## Data lines
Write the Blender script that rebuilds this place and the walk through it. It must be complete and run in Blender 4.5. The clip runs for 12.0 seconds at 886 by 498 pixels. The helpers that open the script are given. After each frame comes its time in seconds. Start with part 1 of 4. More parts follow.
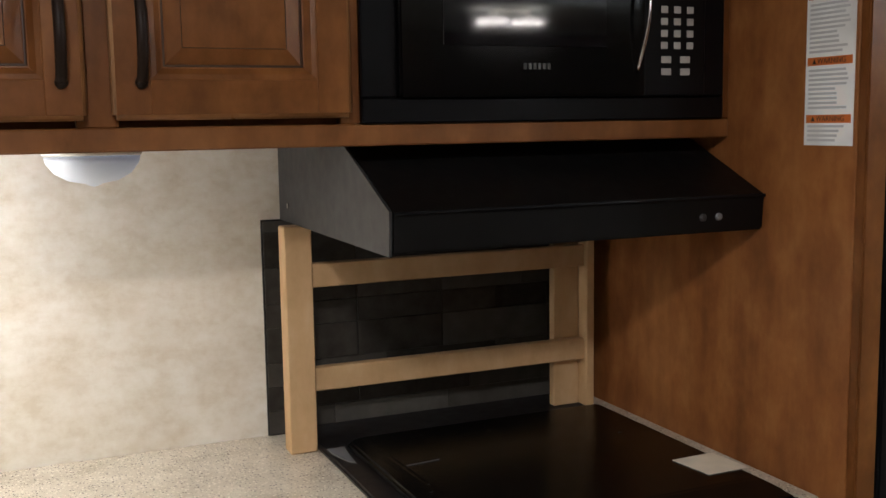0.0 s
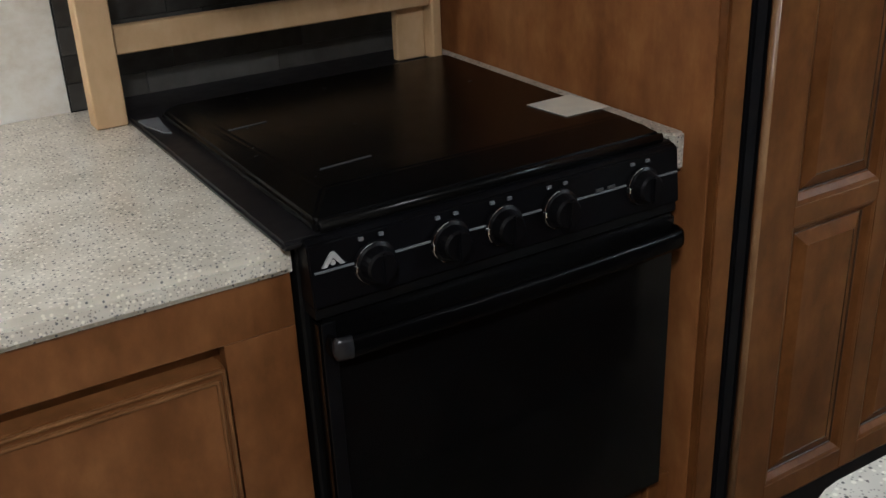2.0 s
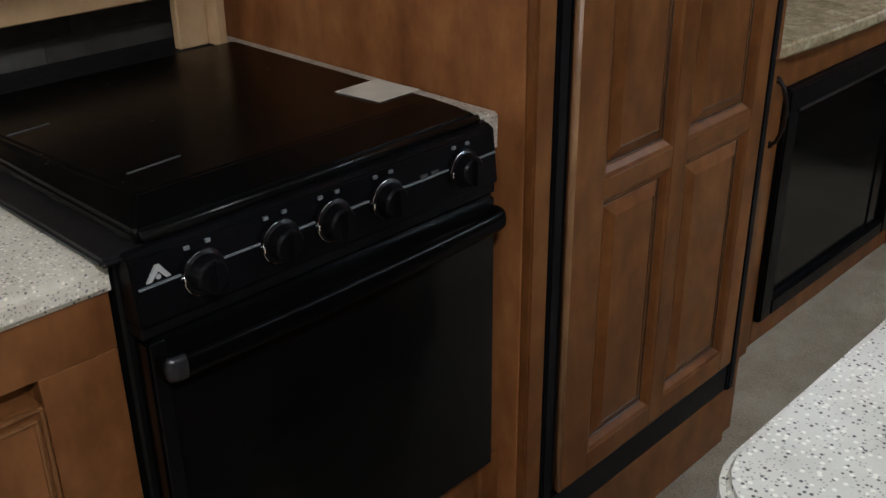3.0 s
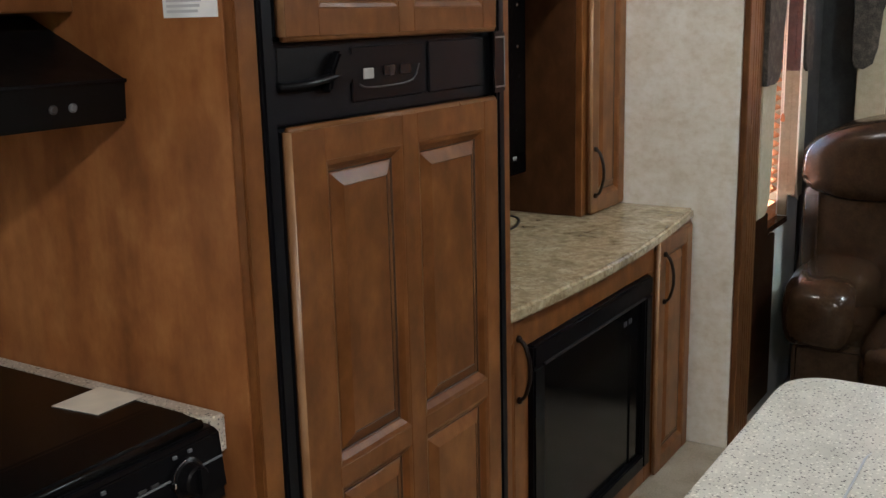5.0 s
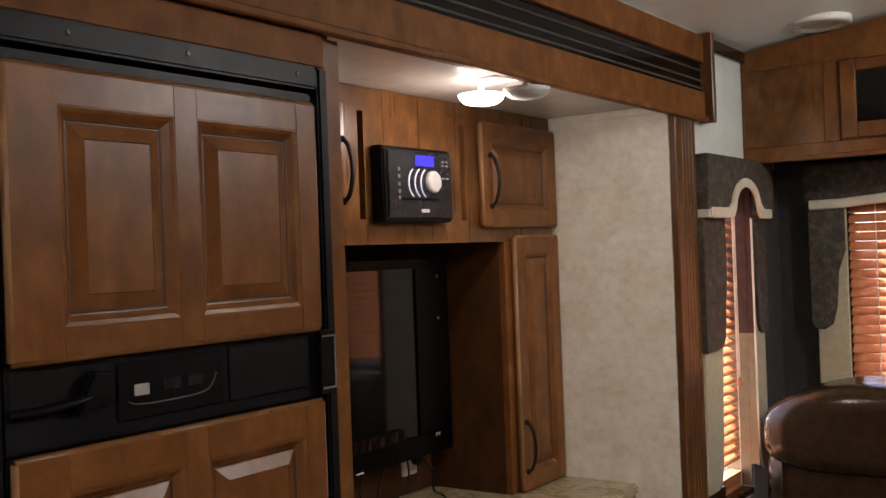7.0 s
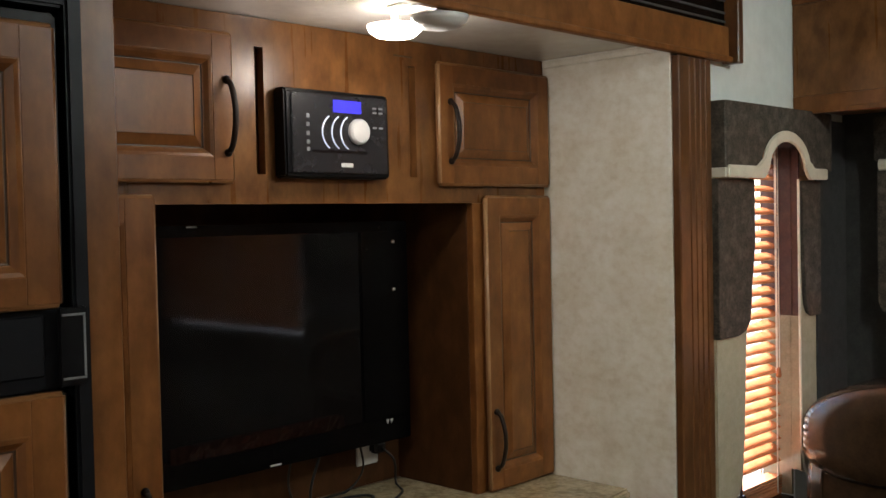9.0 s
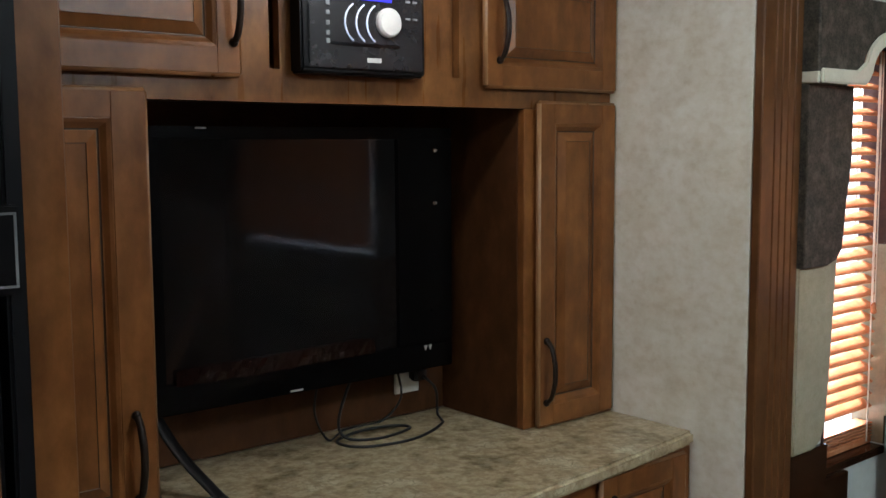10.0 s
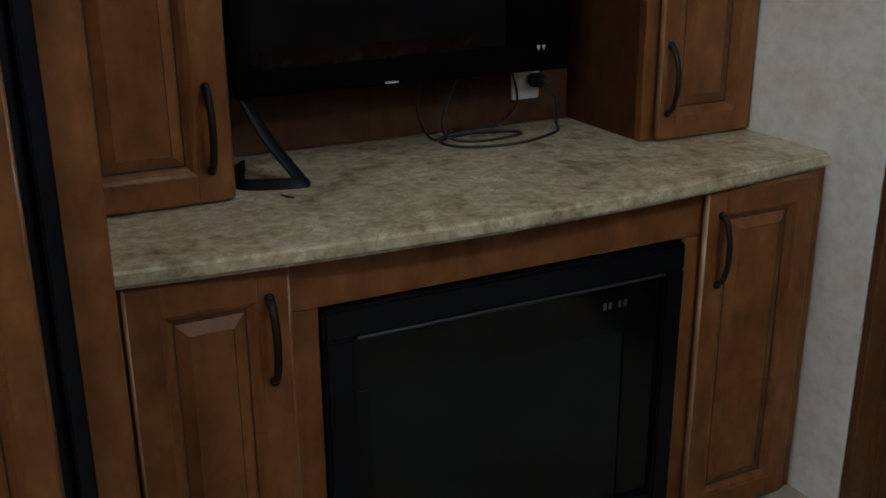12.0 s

## Problem description
Omit every picture while copying the listing above exactly.

## Written solution
Write the Blender script that rebuilds this place and the walk through it. It must be complete and run in Blender 4.5. The clip runs for 12.0 seconds at 886 by 498 pixels. The helpers that open the script are given. After each frame comes its time in seconds. Start with part 1 of 4. More parts follow.
0.0 s
2.0 s
3.0 s
5.0 s
7.0 s
9.0 s
10.0 s
12.0 s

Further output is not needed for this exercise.